WHAT YOU WILL DO: For each line below that includes the word "part", make a copy.

RECORDED INFORMATION:
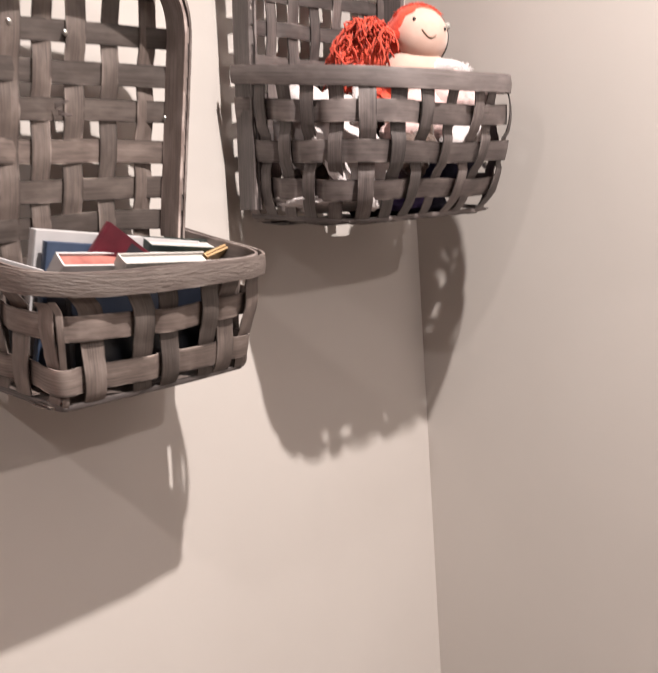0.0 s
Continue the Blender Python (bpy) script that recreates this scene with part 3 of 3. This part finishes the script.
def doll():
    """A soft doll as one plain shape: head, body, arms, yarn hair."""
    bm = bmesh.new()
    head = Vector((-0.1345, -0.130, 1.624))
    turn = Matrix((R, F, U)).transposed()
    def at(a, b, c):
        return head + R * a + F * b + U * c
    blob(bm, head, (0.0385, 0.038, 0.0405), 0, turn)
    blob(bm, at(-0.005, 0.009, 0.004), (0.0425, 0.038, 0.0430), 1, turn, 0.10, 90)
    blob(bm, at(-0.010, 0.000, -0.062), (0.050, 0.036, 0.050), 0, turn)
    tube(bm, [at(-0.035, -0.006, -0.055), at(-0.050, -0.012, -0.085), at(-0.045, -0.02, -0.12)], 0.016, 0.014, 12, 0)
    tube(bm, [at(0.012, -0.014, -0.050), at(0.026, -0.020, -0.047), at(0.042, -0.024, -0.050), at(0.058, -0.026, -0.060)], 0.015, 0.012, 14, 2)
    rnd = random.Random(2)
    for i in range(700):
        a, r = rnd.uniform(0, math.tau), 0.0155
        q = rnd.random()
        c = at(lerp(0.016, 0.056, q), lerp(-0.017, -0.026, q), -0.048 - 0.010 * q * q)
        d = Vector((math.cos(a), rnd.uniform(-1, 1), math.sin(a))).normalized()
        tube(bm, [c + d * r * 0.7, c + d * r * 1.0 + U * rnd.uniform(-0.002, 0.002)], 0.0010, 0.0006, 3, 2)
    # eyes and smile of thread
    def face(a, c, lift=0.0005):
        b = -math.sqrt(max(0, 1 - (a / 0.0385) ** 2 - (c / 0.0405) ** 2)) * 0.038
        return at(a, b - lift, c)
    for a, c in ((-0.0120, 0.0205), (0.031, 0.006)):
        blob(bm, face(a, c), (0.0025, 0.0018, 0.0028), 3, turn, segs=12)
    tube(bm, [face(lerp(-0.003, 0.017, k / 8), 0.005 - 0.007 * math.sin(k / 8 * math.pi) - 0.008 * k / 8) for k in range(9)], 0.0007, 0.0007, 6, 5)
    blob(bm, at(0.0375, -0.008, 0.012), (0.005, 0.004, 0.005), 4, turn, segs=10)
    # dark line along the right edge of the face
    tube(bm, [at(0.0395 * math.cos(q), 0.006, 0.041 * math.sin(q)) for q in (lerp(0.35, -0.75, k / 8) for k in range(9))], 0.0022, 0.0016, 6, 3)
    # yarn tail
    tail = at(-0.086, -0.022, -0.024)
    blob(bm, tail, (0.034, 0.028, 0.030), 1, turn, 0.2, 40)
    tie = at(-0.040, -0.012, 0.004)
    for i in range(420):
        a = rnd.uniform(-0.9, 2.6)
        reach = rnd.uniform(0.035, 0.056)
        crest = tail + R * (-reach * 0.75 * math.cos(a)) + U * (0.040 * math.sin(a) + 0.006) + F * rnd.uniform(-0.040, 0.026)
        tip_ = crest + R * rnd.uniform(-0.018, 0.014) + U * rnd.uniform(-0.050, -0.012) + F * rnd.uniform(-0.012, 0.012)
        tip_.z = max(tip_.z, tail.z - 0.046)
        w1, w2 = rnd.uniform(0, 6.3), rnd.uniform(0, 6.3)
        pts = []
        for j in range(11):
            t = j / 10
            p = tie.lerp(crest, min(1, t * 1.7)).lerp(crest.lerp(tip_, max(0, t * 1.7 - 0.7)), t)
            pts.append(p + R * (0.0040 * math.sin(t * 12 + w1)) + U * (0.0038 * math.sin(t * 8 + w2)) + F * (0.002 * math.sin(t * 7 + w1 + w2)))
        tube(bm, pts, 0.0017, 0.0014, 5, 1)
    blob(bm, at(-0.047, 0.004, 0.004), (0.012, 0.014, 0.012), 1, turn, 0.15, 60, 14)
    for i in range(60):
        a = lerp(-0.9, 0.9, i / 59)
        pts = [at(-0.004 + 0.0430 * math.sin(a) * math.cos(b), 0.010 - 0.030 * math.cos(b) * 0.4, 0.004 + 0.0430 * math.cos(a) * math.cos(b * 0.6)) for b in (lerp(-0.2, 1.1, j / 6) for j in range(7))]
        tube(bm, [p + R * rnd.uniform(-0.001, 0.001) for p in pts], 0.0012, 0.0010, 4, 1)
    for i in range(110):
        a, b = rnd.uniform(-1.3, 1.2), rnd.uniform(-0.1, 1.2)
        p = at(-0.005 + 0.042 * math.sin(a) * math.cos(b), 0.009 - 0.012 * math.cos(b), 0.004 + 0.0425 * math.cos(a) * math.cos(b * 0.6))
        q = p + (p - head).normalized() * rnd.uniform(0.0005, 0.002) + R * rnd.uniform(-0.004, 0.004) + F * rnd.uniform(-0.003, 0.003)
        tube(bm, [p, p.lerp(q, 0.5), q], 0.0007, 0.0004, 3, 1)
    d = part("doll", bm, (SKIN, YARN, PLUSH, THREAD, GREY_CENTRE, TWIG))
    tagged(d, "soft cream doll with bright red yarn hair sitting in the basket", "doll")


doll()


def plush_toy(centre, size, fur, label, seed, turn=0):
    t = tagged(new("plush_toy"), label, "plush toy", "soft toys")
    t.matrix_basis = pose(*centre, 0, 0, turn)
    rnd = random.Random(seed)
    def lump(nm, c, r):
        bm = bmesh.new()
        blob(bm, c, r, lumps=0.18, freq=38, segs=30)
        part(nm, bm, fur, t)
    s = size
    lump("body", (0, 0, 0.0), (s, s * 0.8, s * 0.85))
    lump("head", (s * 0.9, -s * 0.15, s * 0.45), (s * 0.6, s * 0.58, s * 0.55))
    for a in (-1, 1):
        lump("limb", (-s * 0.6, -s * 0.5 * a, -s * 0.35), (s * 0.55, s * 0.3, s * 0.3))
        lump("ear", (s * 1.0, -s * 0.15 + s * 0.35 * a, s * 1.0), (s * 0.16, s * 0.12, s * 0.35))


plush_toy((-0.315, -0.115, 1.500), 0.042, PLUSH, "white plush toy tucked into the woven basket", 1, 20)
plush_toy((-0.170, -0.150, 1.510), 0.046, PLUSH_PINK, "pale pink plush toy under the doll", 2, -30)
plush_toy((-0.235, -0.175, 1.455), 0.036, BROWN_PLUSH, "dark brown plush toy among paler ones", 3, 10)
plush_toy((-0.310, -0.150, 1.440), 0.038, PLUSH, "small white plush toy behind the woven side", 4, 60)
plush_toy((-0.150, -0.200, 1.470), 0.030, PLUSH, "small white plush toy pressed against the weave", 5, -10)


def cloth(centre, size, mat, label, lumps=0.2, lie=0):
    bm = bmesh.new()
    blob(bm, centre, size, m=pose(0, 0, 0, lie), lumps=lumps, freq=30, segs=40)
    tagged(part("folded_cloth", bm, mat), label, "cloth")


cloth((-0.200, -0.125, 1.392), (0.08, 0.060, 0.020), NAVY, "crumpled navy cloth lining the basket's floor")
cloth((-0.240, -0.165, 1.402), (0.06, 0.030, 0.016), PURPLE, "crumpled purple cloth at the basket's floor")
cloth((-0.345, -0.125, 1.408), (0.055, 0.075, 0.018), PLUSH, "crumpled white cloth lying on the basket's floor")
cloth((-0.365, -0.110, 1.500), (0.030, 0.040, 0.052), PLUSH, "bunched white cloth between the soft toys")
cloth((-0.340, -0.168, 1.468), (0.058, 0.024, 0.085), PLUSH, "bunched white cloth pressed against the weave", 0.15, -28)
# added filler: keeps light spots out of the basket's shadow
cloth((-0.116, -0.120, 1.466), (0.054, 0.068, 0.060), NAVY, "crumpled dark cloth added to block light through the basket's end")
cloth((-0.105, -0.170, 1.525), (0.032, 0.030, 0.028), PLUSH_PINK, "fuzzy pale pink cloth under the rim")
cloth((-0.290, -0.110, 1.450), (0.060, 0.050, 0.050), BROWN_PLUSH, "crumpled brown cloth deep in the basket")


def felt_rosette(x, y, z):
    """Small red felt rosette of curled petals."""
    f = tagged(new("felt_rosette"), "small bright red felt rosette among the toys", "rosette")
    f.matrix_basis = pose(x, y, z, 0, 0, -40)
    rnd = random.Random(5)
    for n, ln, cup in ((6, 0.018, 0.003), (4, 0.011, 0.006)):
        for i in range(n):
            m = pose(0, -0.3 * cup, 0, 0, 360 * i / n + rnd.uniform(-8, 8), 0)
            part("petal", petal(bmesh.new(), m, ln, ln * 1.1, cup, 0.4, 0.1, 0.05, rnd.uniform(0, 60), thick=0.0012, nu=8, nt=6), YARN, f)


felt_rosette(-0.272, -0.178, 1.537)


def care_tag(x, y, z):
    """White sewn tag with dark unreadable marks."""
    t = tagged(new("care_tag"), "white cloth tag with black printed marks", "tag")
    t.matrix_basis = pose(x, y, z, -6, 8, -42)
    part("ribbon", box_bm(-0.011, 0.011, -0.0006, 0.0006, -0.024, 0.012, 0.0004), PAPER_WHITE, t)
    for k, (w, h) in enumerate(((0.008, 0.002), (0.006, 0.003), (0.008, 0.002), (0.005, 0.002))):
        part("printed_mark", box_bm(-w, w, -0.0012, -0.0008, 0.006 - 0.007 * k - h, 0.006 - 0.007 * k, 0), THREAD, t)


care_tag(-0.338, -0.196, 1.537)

OUTPUT FOR THIS EXERCISE:
Continue the Blender Python (bpy) script that recreates this scene with part 3 of 3. This part finishes the script.
    d = part("doll", bm, (SKIN, YARN, PLUSH, THREAD, GREY_CENTRE, TWIG))
        part(nm, bm, fur, t)
    tagged(part("folded_cloth", bm, mat), label, "cloth")
            part("petal", petal(bmesh.new(), m, ln, ln * 1.1, cup, 0.4, 0.1, 0.05, rnd.uniform(0, 60), thick=0.0012, nu=8, nt=6), YARN, f)
    part("ribbon", box_bm(-0.011, 0.011, -0.0006, 0.0006, -0.024, 0.012, 0.0004), PAPER_WHITE, t)
        part("printed_mark", box_bm(-w, w, -0.0012, -0.0008, 0.006 - 0.007 * k - h, 0.006 - 0.007 * k, 0), THREAD, t)